Global companies might have to juggle a dizzying array of currencies and rethink their entire supply chains.
The system that props up the U.S dollar’s value with oil sales is also getting a direct hit. The 1974 handshake deal that made the dollar the go-to currency for oil is crumbling.
Saudi Arabia recently let the agreement expire, which could mean oil will soon be sold in a mix of currencies like the yuan or the euro. That would knock out a major pillar supporting America’s economic power.
Spying, lost control, and broken promises
This revolution in digital money brings huge opportunities, but it also comes with serious strings attached.
- The all-seeing coin – CBDCs can be programmed, meaning governments could embed rules directly into the money. Critics, including the IMF, are sounding the alarm. They worry that without ironclad legal protections, these currencies could let governments track every single purchase, block certain transactions, and destroy financial privacy. This fear has sparked a political backlash, with the U.S. House even passing a bill to stop the Fed from creating a retail CBDC on its own.
- Digital takeover – For smaller countries, the dream of better banking for their citizens is clouded by the fear of losing control. If a foreign digital currency or stablecoin becomes too popular—a trend the IMF calls “cryptoization”—it could tie the hands of the local central bank and leave the economy at the mercy of another country’s policies.
Big goals, bad results!
The first real-world tests of CBDCs have been a reality check.
- Nigeria’s eNaira, launched in 2021 to bring more people into the banking system, has been a flop. By early 2024, it made up less than 1% of the money supply, and a shocking 98.5% of eNaira wallets were not used from one week to the next.

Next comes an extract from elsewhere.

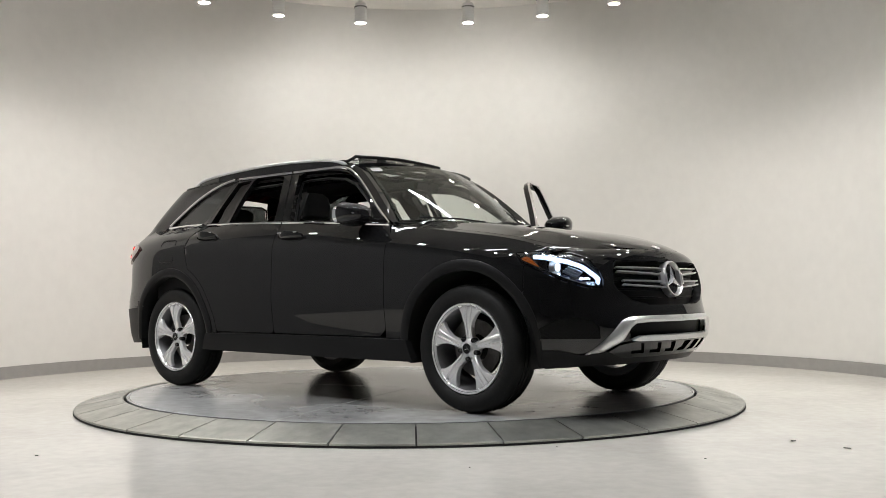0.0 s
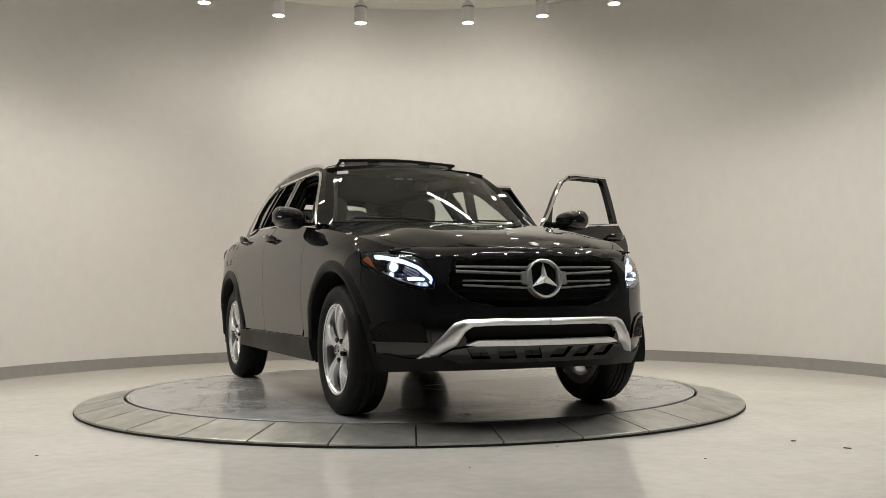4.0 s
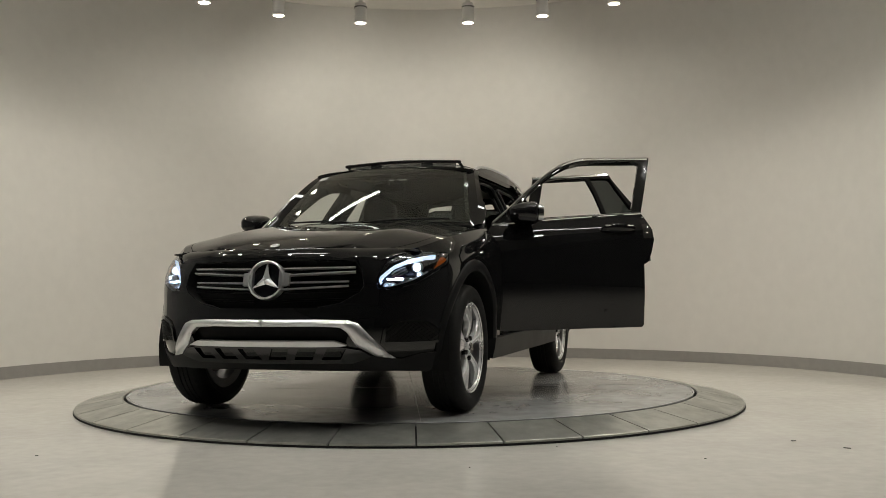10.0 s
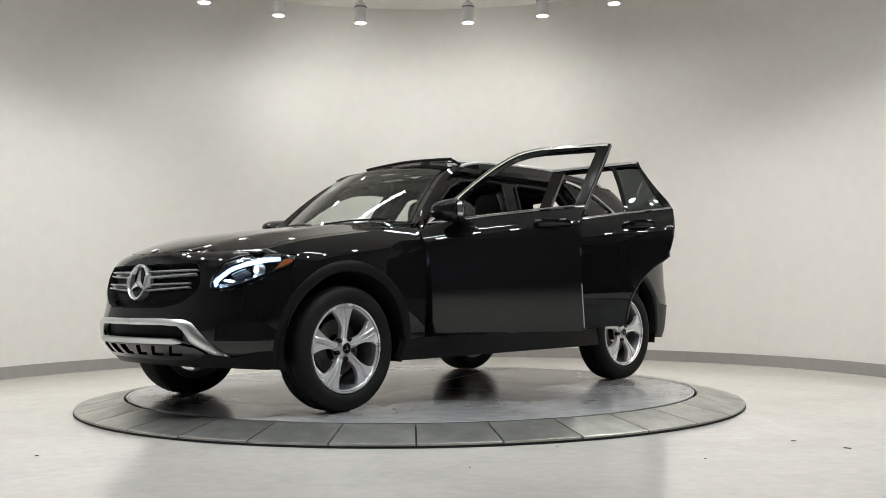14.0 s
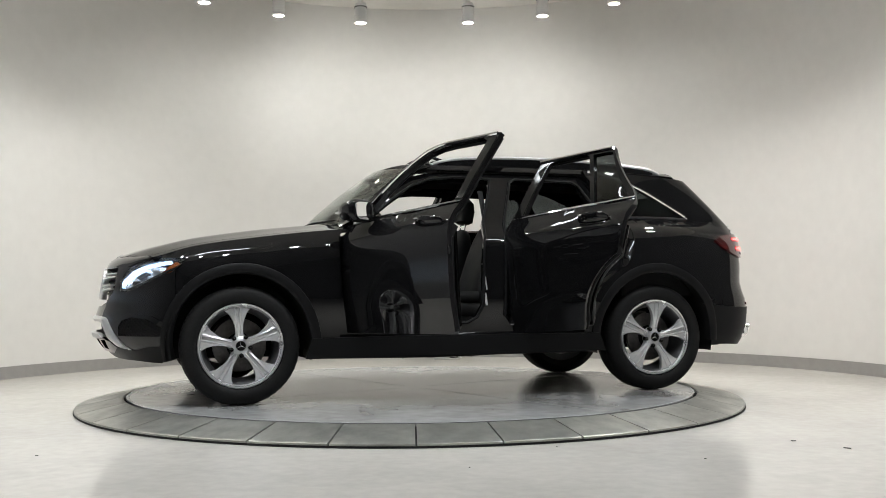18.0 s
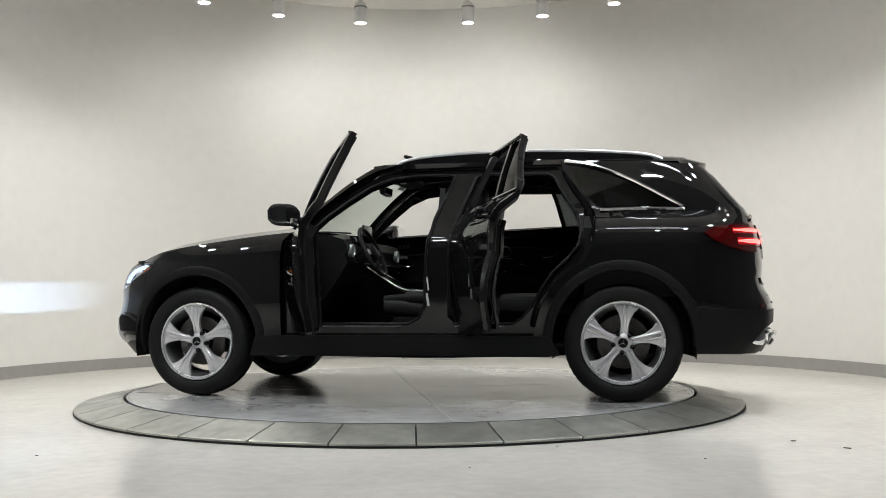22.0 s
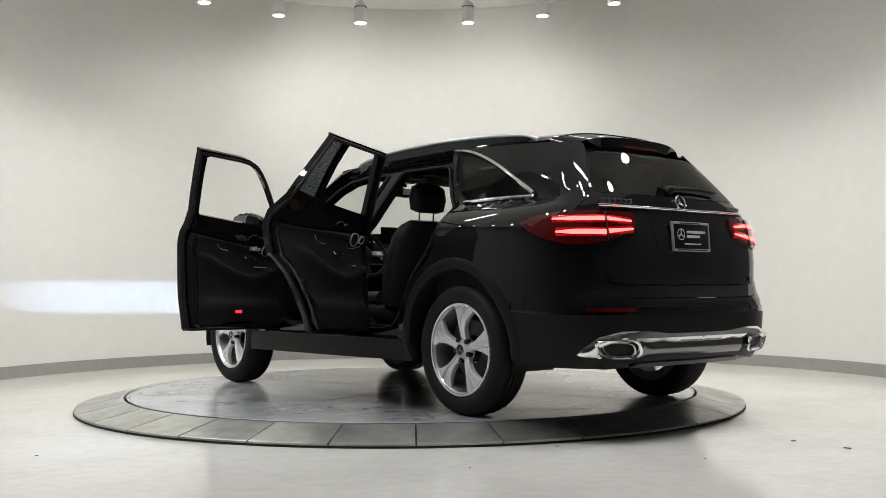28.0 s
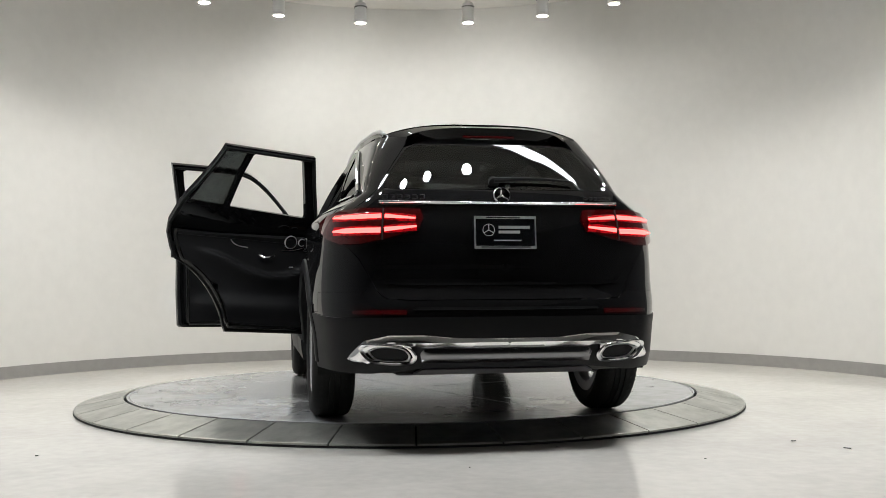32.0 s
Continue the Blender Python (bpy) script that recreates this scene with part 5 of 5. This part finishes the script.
def exhaust(s):
    fl = (lambda b: b) if s > 0 else flip
    u0, z0 = UR(0.595), 0.402
    out, inn = [], []
    shape = [(-0.135, 0.0), (-0.10, 0.036), (-0.02, 0.046), (0.09, 0.046), (0.128, 0.034), (0.125, 0.008), (0.09, -0.028), (0.02, -0.040), (-0.09, -0.040), (-0.128, -0.026)]
    shape = [(p.x, p.y) for p in curve_pts([(a, b, 0) for a, b in shape], 4, closed=True)]
    bm = bmesh.new()
    rings = []
    for k, lift in ((1.06, -0.02), (1.06, 0.030), (1.0, 0.036), (0.90, 0.030), (0.86, 0.0), (0.82, -0.08)):
        rings.append([on(u0 - a * k * -1, z0 + b * k + 0.02 * a, lift) for a, b in shape])
    loft(bm, rings, caps=False)
    e = part("exhaust_trim", fl(bm), M_CHROME, car, "chrome exhaust tip trim")
    bm = bmesh.new()
    loft(bm, [[on(u0 + a * 0.83, z0 + b * 0.83 + 0.02 * a, -0.055) for a, b in shape], [on(u0 + a * 0.8, z0 + b * 0.8 + 0.02 * a, -0.065) for a, b in shape]])
    part("exhaust_hole", fl(bm), M_GAP, e, "dark exhaust opening")
    bm = bmesh.new()
    rings = []
    for k, lift in ((0.80, 0.012), (0.78, 0.016), (0.72, 0.012), (0.70, -0.05)):
        rings.append([on(u0 + a * k - 0.005, z0 + b * k - 0.006 + 0.02 * a, lift) for a, b in shape])
    loft(bm, rings, caps=False)
    part("exhaust_tip", fl(bm), M_SATIN, e, "inner exhaust tip")


exhaust(1)
exhaust(-1)
part("rear_diffuser", P_([(U_REAR, 0.302), (U_REAR, 0.325), (UR(0.42), 0.325), (UR(0.47), 0.302)], mirror=True, thick=0.02, lift=0.012, step=0.04), M_BARREL, car, "grey lower diffuser edge")
# fuel flap line, sticker on the windshield
bm = bmesh.new()
P = [on(-1.50 + a, 1.02 + b, 0.0015) for a, b in rounded(0.19, 0.17, 0.03, 4)]
tube(bm, P, 0.0022, 5, closed=True)
part("fuel_flap_seam", flip(bm), M_GAP, car, "thin seam of the fuel flap")
bm = bmesh.new()
panel(bm, [(0.87, 0.80), (0.87, 0.92), (0.94, 0.92), (0.94, 0.80)], screen, (), 0.05, 0.001, fn_normal(screen), 0.006)
part("windshield_sticker", flip(bm), M_WHITEINK, car, "small pale sticker on the windshield")


def washer(s):
    bm = bmesh.new()
    a = 0.12
    tube(bm, [screen(0.0, 0.1), screen(0.03, 0.4), screen(0.05, 0.8)], 0.007, 6)
    return bm


bm = washer(1)
for v in bm.verts:
    v.co += Vector((0.02, 0, 0.014))
part("front_wiper", bm, M_BLACKPL, car, "black wiper arm")
bm = washer(1)
for v in bm.verts:
    v.co += Vector((0.02, 0, 0.014))
part("front_wiper", flip(bm), M_BLACKPL, car, "black wiper arm")
bm = bmesh.new()
panel(bm, [(-0.06, 0), (0.02, 0), (0.02, 1.0), (-0.06, 1.0)], screen, (), 0.09, 0.02, fn_normal(screen), -0.008, True, 0.1)
seal_middle(bm)
part("cowl", bm, M_BLACKPL, car, "black cowl below the windshield")


# ---- inside ----
def cushion_loft(bm, secs):
    """Soft block from sections: (centre, half width, half depth, right, up) with rounded corners."""
    rings = []
    for c, hw, hd, rt, up in secs:
        c, rt, up = Vector(c), Vector(rt).normalized(), Vector(up).normalized()
        ring = []
        for t in np.linspace(0, 2 * math.pi, 25)[:-1]:
            a, b = math.cos(t), math.sin(t)
            a = math.copysign(abs(a) ** 0.45, a)
            b = math.copysign(abs(b) ** 0.55, b)
            ring.append(c + rt * a * hw + up * b * hd)
        rings.append(ring)
    loft(bm, rings)


def seat(y, mat=M_LEATHER):
    bm = bmesh.new()
    cushion_loft(bm, [((x, y, z), w, h, (0, 1, 0), (0, 0, 1)) for x, z, w, h in ((0.20, 0.60, 0.20, 0.03), (0.19, 0.60, 0.245, 0.065), (0.05, 0.59, 0.26, 0.075), (-0.15, 0.57, 0.265, 0.075), (-0.28, 0.56, 0.25, 0.07), (-0.30, 0.56, 0.22, 0.04))])
    s = part("front_seat", bm, mat, car, "black leather front seat")
    for k in (-1, 1):
        bm = bmesh.new()
        tube(bm, curve_pts([(0.19, y + k * 0.20, 0.645), (0.0, y + k * 0.225, 0.66), (-0.22, y + k * 0.225, 0.66)], 5), [0.03] * 5 + [0.045] * 6, 10)
        part("seat_bolster", bm, mat, s, "side bolster of the seat")
    for k in range(4):
        bm = bmesh.new()
        box(bm, -0.16 + 0.08 * k, -0.155 + 0.08 * k, y - 0.15, y + 0.15, 0.655, 0.668)
        part("seat_seam", bm, M_TRIM, s, "stitched seat seam")
    bm = bmesh.new()
    d = Vector((-0.26, 0, 0.96)).normalized()
    secs = []
    for f, w, h in ((0.0, 0.20, 0.05), (0.02, 0.24, 0.075), (0.18, 0.255, 0.085), (0.35, 0.255, 0.075), (0.48, 0.235, 0.06), (0.56, 0.19, 0.045), (0.60, 0.12, 0.025)):
        secs.append((Vector((-0.26, y, 0.60)) + d * f, w, h, (0, 1, 0), (d.z, 0, -d.x)))
    cushion_loft(bm, secs)
    part("backrest", bm, mat, s, "black leather backrest")
    bm = bmesh.new()
    cushion_loft(bm, [((x, y, z), w, h, (0, 1, 0), (1, 0, 0.2)) for x, z, w, h in ((-0.440, 1.235, 0.08, 0.03), (-0.440, 1.25, 0.125, 0.05), (-0.45, 1.33, 0.14, 0.055), (-0.455, 1.40, 0.125, 0.045), (-0.455, 1.43, 0.08, 0.025))])
    part("headrest", bm, mat, s, "black headrest")
    for k in (-1, 1):
        bm = bmesh.new()
        tube(bm, [(-0.42, y + k * 0.06, 1.12), (-0.44, y + k * 0.06, 1.26)], 0.006, 8)
        part("headrest_post", bm, M_CHROME, s, "chrome headrest post")
    bm = bmesh.new()
    box(bm, -0.24, 0.16, y - 0.19, y + 0.19, 0.36, 0.50, 0.02)
    part("seat_base", bm, M_TRIM, s, "black seat base")
    bm = bmesh.new()
    box(bm, -0.18, 0.12, y + 0.245 * (1 if y > 0 else -1) - 0.012, y + 0.245 * (1 if y > 0 else -1) + 0.012, 0.47, 0.53, 0.01)
    part("seat_lever", bm, M_TRIM, s, "grey side trim of the seat")
    return s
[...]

- El Salvador’s big bet on Bitcoin also missed the mark. Making Bitcoin an official currency in 2021 didn’t catch on with the public, and by 2024, only 8.1% of people were using it. The government had to scrap the law requiring businesses to accept it in early 2025 to get a loan from the IMF.
Don’t count out USD just yet!
Even with all these challenges, the dollar isn’t going away tomorrow. Its power is locked in by a simple fact – Everyone uses it because everyone else uses it. The American financial markets are also unmatched in their size and reliability.
- Network is everything – Most world trade is priced in dollars, even when the U.S. isn’t involved. It’s just easier for global companies to stick with one currency everyone accepts.
- A safe harbor – No other country’s financial markets, especially the colossal U.S. Treasury market, can offer the same safety and ease of access. When the world gets nervous, money managers run to the dollar, which only makes it stronger.
- No real contender – For now, there isn’t a clear replacement. The euro is held back by politics, and China’s yuan is limited by the government’s tight control over its money.
The rulebook for global money is being rewritten right now. A complete dollar collapse seems unlikely, but the shift to a world with several competing currency zones is already happening.
The digital money experiments of today are shaping who will hold economic and political power for years to come.